You can click on each cell to view the actual prediction results for every input that was counted in this cell.
This represents the test set data of a single split.
Each row represents the subset of the test set that were actually labeled as a concept, e.g. “dog”. As you go across the row, each cell shows the average prediction probability for each concept, noted by the column name, for all inputs in this subset. In short, the cell shows the average prediction probability for a concept given the images labeled as a concept.
Few things to note:
This matrix does not depend on the Prediction Threshold.
You can click on each cell to view the actual prediction results for every input that were used to calculate this cell.
This represents the average across all K splits.

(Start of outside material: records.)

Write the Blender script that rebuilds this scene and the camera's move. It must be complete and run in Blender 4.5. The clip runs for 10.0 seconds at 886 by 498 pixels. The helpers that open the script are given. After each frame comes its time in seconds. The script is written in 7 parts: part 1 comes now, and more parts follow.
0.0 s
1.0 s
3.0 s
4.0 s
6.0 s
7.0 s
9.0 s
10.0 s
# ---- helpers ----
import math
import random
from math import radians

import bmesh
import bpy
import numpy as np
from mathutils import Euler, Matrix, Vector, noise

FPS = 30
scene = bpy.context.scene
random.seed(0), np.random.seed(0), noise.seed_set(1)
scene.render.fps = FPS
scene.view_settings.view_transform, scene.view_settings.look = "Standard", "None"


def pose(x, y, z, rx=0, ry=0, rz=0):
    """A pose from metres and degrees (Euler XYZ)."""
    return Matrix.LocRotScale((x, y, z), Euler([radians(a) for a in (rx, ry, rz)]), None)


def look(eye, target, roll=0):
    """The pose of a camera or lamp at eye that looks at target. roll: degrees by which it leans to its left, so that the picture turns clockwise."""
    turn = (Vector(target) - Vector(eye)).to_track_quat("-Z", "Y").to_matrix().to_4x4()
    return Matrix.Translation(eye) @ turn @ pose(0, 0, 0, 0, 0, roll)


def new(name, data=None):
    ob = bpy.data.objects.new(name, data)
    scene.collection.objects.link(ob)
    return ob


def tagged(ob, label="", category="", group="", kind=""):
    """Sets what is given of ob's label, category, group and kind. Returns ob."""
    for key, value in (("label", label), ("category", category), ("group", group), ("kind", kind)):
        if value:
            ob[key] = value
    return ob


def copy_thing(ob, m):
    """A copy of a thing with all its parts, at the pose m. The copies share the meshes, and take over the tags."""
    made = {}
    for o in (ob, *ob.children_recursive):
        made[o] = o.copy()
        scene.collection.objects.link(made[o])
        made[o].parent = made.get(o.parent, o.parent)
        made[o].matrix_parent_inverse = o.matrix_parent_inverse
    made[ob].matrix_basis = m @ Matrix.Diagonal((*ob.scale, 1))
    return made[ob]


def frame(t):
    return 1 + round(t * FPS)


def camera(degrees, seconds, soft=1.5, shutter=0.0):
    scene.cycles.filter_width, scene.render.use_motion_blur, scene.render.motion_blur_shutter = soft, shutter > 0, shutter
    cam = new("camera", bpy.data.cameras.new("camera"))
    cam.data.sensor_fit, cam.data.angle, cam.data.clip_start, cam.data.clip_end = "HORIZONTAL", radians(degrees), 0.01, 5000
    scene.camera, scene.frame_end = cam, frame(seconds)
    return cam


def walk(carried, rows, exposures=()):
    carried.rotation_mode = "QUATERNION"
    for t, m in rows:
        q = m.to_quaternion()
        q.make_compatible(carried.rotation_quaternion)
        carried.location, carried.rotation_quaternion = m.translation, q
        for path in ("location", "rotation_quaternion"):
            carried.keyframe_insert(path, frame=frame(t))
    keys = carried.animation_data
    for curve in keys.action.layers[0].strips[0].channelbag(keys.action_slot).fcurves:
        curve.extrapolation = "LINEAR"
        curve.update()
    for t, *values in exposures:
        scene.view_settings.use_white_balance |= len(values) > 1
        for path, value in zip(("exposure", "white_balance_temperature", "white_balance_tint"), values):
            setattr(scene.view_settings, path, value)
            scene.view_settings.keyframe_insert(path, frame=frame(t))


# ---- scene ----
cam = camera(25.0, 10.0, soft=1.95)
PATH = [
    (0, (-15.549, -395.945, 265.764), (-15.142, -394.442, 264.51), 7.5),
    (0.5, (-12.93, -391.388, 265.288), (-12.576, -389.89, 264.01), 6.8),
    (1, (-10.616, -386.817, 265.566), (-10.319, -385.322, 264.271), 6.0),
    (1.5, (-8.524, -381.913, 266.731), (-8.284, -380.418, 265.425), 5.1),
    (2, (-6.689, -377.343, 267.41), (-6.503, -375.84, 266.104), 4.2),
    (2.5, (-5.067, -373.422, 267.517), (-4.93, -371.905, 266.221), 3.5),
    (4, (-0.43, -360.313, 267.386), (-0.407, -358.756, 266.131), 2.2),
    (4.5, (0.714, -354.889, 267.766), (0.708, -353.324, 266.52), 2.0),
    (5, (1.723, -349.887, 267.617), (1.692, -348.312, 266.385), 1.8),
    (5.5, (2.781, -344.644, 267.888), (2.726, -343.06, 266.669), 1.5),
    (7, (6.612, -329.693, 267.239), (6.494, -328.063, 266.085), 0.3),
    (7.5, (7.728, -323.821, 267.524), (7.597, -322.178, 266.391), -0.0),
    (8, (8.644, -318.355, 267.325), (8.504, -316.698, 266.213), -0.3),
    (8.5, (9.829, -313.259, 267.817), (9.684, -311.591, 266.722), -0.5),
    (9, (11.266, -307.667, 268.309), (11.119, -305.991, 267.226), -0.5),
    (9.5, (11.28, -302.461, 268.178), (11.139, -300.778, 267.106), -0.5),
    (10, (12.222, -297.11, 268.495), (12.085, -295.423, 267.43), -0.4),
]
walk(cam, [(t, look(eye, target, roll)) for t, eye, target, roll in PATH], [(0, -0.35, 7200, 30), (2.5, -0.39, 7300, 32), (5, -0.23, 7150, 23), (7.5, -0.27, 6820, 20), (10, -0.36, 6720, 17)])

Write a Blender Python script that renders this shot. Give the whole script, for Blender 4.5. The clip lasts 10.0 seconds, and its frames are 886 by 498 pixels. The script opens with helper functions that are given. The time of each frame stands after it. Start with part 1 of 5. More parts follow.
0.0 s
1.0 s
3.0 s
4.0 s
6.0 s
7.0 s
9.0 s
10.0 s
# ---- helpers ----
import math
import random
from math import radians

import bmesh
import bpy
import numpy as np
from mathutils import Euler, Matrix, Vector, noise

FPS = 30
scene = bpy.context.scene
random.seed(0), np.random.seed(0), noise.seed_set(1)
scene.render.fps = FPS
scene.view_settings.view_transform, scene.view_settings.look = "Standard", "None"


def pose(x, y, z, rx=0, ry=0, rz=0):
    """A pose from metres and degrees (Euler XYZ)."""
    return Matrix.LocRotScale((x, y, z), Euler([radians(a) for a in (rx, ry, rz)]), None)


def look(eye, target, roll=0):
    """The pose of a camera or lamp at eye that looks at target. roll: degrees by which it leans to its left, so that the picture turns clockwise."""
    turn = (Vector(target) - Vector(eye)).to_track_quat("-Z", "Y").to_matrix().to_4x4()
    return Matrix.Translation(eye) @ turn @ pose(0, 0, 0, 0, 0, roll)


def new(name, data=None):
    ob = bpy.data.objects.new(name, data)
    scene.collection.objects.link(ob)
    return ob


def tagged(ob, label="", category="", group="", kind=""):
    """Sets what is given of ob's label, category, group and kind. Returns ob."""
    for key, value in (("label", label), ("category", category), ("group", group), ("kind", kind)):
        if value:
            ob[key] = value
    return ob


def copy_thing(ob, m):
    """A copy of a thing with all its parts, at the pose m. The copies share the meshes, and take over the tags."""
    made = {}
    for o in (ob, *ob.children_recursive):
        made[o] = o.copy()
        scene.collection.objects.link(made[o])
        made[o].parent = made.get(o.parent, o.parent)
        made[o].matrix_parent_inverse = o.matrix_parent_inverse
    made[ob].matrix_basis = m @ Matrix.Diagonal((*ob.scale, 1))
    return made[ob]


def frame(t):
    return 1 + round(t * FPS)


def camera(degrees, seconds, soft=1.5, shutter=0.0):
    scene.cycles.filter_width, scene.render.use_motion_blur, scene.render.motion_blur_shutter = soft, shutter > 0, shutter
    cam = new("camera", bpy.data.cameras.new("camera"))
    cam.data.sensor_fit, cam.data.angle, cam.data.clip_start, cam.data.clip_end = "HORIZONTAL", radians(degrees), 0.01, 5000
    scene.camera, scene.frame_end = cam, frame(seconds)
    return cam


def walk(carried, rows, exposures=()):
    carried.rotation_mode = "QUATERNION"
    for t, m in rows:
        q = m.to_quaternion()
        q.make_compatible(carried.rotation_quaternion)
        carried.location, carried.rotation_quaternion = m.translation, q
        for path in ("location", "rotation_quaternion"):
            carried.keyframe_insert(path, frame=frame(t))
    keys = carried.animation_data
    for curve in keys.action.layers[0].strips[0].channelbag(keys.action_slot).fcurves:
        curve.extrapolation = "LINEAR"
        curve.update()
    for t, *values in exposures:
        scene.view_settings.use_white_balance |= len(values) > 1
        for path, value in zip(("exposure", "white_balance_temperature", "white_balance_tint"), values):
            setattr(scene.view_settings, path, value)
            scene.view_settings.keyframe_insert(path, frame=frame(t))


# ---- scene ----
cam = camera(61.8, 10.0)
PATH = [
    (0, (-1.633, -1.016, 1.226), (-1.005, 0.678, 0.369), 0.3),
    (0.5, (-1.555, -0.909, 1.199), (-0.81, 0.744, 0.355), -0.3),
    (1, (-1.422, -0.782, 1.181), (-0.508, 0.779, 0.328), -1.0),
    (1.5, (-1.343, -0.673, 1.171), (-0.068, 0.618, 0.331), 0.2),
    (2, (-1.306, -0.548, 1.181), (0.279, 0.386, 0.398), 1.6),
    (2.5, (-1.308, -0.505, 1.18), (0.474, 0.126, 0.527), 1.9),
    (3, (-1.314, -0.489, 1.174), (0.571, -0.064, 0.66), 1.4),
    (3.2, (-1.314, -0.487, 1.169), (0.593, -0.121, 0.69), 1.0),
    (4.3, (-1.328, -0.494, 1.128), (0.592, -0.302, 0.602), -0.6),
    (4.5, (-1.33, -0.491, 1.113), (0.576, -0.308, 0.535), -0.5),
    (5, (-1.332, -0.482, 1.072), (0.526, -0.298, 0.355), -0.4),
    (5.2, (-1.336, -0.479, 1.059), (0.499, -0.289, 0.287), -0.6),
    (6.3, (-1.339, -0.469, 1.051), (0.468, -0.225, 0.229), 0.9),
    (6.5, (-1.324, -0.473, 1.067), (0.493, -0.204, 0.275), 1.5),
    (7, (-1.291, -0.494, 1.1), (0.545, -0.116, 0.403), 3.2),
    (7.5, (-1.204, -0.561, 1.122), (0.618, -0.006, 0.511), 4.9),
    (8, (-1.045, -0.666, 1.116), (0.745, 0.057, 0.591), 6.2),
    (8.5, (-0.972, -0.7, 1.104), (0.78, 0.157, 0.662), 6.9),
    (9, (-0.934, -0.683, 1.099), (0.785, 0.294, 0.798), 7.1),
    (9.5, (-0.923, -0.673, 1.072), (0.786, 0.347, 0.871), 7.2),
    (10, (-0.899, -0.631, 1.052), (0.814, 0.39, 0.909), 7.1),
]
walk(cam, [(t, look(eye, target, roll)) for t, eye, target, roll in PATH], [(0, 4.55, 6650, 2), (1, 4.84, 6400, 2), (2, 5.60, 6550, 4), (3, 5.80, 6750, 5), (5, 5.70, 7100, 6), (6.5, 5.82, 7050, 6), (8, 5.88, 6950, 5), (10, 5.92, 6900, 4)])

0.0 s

Concepts that co-occur, or are similar, may appear as cluster on the matrix. In this sample matrix for a food model trained to predict the cooking preparation for foods, we see a cluster around ‘Gratin’ and ‘Baked’. Without context of what these concepts mean or how the training data appears, we can assume that the training data looks very similar, and it is (‘Gratin’ IS a variant of baked preparation, only with cheese). And so, clusters aren’t necessarily a bad thing, sometimes they are absolutely correct if the subject matter is naturally similar.
1-2 Concept model (left) : Hair Volume is graded as it appears from root to tip, either voluminous, or not voluminous 1-4 Concept model (right) : Hair Volume is tiered depending on where it exists from the root, ends of the hair and hair length. Level 4 is the most distinct because it is dependent on the shortest hair length.
The matrix on the right is an example of a noisy matrix, compared to the binary model on the left, which has a more clearly defined diagonal line. Concepts trained with data that is too similar, too subtle to differentiate, or labeled across different concepts, will muddle the distinction between concepts, and will not form a clean diagonal line in a confusion matrix. In this case, the model on the left would be considered the ideal concept distinction.
This Selection Details table shows the input-level details of the selection you made on the Summary Table or Concept by Concept Results. It shows the image input and prediction probabilities for a specific concept.
Note: the prediction probabilities on this table may seem different from your actual model’s probabilities. The reason is that all the evaluation results are based on the new model that was built for evaluation purposes during the cross validation process.
You can click on the expand button to view the prediction probabilities for every concept for each image. The blue dot denotes the concept(s) the input was actually labeled, i.e. true positives. The red dot denotes the concept(s) that the input was not labeled.